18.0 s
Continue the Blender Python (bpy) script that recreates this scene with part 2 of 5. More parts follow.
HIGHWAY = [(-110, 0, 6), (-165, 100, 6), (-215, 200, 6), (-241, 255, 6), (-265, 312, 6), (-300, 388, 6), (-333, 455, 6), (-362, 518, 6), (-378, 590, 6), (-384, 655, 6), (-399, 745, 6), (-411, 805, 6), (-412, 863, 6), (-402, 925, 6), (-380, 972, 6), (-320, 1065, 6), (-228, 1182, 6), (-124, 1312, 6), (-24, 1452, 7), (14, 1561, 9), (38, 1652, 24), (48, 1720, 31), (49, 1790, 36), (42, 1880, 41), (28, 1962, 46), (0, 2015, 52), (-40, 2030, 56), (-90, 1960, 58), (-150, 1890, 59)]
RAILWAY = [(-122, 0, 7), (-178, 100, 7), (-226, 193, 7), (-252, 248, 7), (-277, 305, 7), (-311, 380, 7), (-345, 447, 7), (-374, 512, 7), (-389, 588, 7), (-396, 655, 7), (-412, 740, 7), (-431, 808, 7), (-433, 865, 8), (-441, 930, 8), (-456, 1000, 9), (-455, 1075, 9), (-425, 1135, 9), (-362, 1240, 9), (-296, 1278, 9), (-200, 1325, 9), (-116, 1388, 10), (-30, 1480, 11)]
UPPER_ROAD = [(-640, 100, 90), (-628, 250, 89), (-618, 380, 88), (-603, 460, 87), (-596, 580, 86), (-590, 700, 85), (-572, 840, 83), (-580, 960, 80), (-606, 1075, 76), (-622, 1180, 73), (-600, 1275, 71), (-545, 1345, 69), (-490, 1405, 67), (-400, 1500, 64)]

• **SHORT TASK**
Extract all of the data above without altering anything.

• **RESULT FOR THIS TASK**
18.0 s
Continue the Blender Python (bpy) script that recreates this scene with part 2 of 5. More parts follow.
HIGHWAY = [(-110, 0, 6), (-165, 100, 6), (-215, 200, 6), (-241, 255, 6), (-265, 312, 6), (-300, 388, 6), (-333, 455, 6), (-362, 518, 6), (-378, 590, 6), (-384, 655, 6), (-399, 745, 6), (-411, 805, 6), (-412, 863, 6), (-402, 925, 6), (-380, 972, 6), (-320, 1065, 6), (-228, 1182, 6), (-124, 1312, 6), (-24, 1452, 7), (14, 1561, 9), (38, 1652, 24), (48, 1720, 31), (49, 1790, 36), (42, 1880, 41), (28, 1962, 46), (0, 2015, 52), (-40, 2030, 56), (-90, 1960, 58), (-150, 1890, 59)]
RAILWAY = [(-122, 0, 7), (-178, 100, 7), (-226, 193, 7), (-252, 248, 7), (-277, 305, 7), (-311, 380, 7), (-345, 447, 7), (-374, 512, 7), (-389, 588, 7), (-396, 655, 7), (-412, 740, 7), (-431, 808, 7), (-433, 865, 8), (-441, 930, 8), (-456, 1000, 9), (-455, 1075, 9), (-425, 1135, 9), (-362, 1240, 9), (-296, 1278, 9), (-200, 1325, 9), (-116, 1388, 10), (-30, 1480, 11)]
UPPER_ROAD = [(-640, 100, 90), (-628, 250, 89), (-618, 380, 88), (-603, 460, 87), (-596, 580, 86), (-590, 700, 85), (-572, 840, 83), (-580, 960, 80), (-606, 1075, 76), (-622, 1180, 73), (-600, 1275, 71), (-545, 1345, 69), (-490, 1405, 67), (-400, 1500, 64)]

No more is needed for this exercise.